Mübarek bir ayı, Ramazan Bayramını ve 30 Ağustos Zafer Bayramını geride bıraktık. Son senelerde bayramları bayram olarak kutlamaktan uzak kalıyoruz. 30 Ağustos zaferini kazanan, Milli Mücadeleyi Cumhuriyet ile taçlandıran irade ve şuuru kaybetmemeye gayret etmeliyiz. Çeşitli engellemelere, uyutma ve uyuşturma örneklerine rağmen; Milli Mücadeleyi yapan, Cumhuriyeti kuran heyecanı kaybetmemeliyiz. Bunlar kaybedilirse, ne Ramazanları Ramazan olarak idrak edebilir, ne ibadetlerimizi huzurla yapabilir, ne de bayramları bayram olarak kutlayabiliriz.
2000’li yılların başından beri ırkçı teröre yanlış yaklaştırılıyoruz. Yanlışlarımız ülkeyi bugünkü noktaya getirdi. Bazıları özerk yönetim, ayrı bayrak ve egemenliği paylaşma yoluna düştü. Asıl dinlenecekleri dinlemeyip, yeterli istihbaratı toplayamamak şehit sayısını arttırmaktadır. Terörle mücadele daha fazla demokrasi ile çözülemez. Silah bırakmamış, teslim olmamış bir örgütle doğrudan ya da dolaylı müzakere edilemez. Hele hele bazılarına “Sen silahı bırak, isteklerine cevap bulalım” denemez. PKK ile aynı çizgide olan, aynı ihanete silahsız varmak isteyenlerle silaha sarılanlar arasında fark yoktur. Terör örgütü aşırı sol kaynaktan geliyor. Onların Ramazanla alakaları yok. Bunları anlayamayan bazı siyasiler Ramazan’daki saldırıları yadırgadılar.
Türkiye’deki asıl terör milli kimliğimiz olan Türklüğe yöneltilmiştir. Etnik kimlik terörü yönetenlerce desteklenmiştir ve özgürleşme zannedilmiştir. Türk’ü etnisite kapsamında görmek, milli kimlik olduğunu fark etmemek, etnik ırkçılığa ortak olmaktır.

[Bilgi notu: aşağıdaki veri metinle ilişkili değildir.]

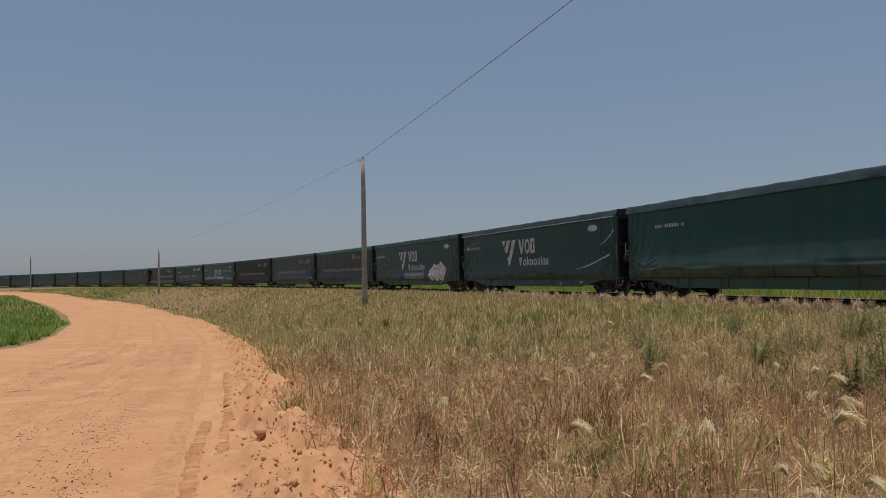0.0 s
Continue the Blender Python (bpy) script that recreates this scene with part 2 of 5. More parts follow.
M_SLEEPER = material("weathered_sleeper", (0.19, 0.145, 0.11), (0.12, 0.09, 0.07), rough=0.9, fine=30, bump=0.01)
M_STRAW = grass_material("dry_grass", (0.84, 0.645, 0.365), (0.575, 0.387, 0.198), (0.44, 0.40, 0.16), 0.3)
M_RUSSET = grass_material("russet_grass", (0.86, 0.585, 0.325), (0.58, 0.325, 0.168), (0.37, 0.32, 0.13), 0.1)
M_FRESH = grass_material("fresh_grass", (0.44, 0.49, 0.12), (0.28, 0.34, 0.075), (0.55, 0.46, 0.20), 0.3)
M_TUFT = grass_material("bleached_tuft", (0.84, 0.645, 0.45), (0.60, 0.42, 0.28), (0.20, 0.20, 0.07), 0.0)
M_GREEN = grass_material("green_grass", (0.36, 0.47, 0.10), (0.25, 0.37, 0.07), (0.42, 0.44, 0.13), 0.4)
M_CROP = grass_material("green_crop", (0.29, 0.42, 0.08), (0.19, 0.31, 0.055), (0.33, 0.38, 0.10), 0.45)
M_WEED = material("weed_leaf", (0.29, 0.30, 0.115), (0.19, 0.21, 0.075), rough=0.7, island=0.3, subsurface=0.35, gloss=0.12)
M_STEM = material("weed_stem", (0.24, 0.21, 0.09), rough=0.7)
M_PLUME = material("seed_plume", (0.86, 0.74, 0.46), (0.72, 0.58, 0.33), rough=0.8, island=0.2, subsurface=0.35, gloss=0.2)
M_STALK = material("dry_stalk", (0.40, 0.27, 0.14), rough=0.8)
M_CASTOR = material("castor_leaf", (0.15, 0.27, 0.045), (0.075, 0.16, 0.03), rough=0.5, scale=9, fine=30, bump=0.004, subsurface=0.4)
M_CASTORSTEM = material("castor_stem", (0.12, 0.19, 0.06), rough=0.5)
M_CONCRETE = material("pole_concrete", (0.40, 0.35, 0.31), (0.30, 0.26, 0.23), rough=0.9, scale=2, fine=40, bump=0.006, dirt=(0.2, 0.165, 0.14), dirt_scale=0.9)
M_WIRE = material("wire", (0.05, 0.05, 0.055), rough=0.5, metal=0.6)
M_PORCELAIN = material("insulator", (0.16, 0.09, 0.06), rough=0.3)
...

Bu Ramazan bazı gerçekleri görme imkânı bulduk. Büyük şehirlerimizde ve hatta bazı Anadolu şehirlerinde oruca ve oruçluya karşı kayıtsızlık ve saygısızlık dikkat çeker boyuttaydı. 2011 Türkiye Değerler Araştırmasında dindarım diyenler %81 çıkmış ve Ramazanda lokantaların kapatılmasını isteyenler daha önceki yıllara göre %10 artmış olsa bile; Türkiye’deki muhafazakârlaşma, “mahalle baskısı” ile ortaya çıkan durum ve şekil muhafazakârlığıdır. Fikir ve mana derinliğinden yoksundur. Bu eğilim reaksiyoner ve tepkici işaretler taşımaktadır. Bu muhafazakârlık, Batılı kaynakların kontrolünde olduğu sürece, bazıları için sorun yaratmaz; ama aksi olursa, hemen İslami Terör dillendirilir.
Acaba “Dindarım” diyenlerin önemli bir bölümü dini vecibelerini ne ölçüde yerine getiriyor? Çeşitli sebeplerle insanlarımız oruç tutmayabilir; ama sosyal bir yaratık olarak oruçluları rahatsız eden görüntüler vermeye de mecbur değillerdir. Liberal rüzgarlar insanları tekleştirip toplumsuz milletsiz ve adeta devletsiz hale yönelttiği için her türlü kural ve sınırlama özgürlüklere karşı zannedilmektedir. Belki bazılarına göre iradeyi güçlendiren, nefse esareti engelleyen oruç da özgürlüğü kısıtlamaktadır. Ancak oruçluyu hesaba katmamak şeklinde bir tavır dikkat çekmiştir.
Bunun sebepleri arasında; sözde İslami görünüm altında yer alan bazılarının Türkiye’yi Türkiye yapan değerlerle başkaları adına kavgalı olmaları, Türk’e karşı ırkçılık sergilemeleri, her türlü yolsuzluk ve yanlışlara dini örtü yapmaları, vatandaşın iyi niyetinin istismar edilmesi, samimiyetsizlik, çirkin menfaat hesapları, milli tarih düşmanlığı, bayraksız, vatansız, milli kimliksiz, devletsiz sözde Müslüman arayışı, genç insanları kutsal değerlerinden soğutmaktadır. Ancak hatayı din müessesesinde değil; Müslümanda aramak gerektiği unutulmamalıdır.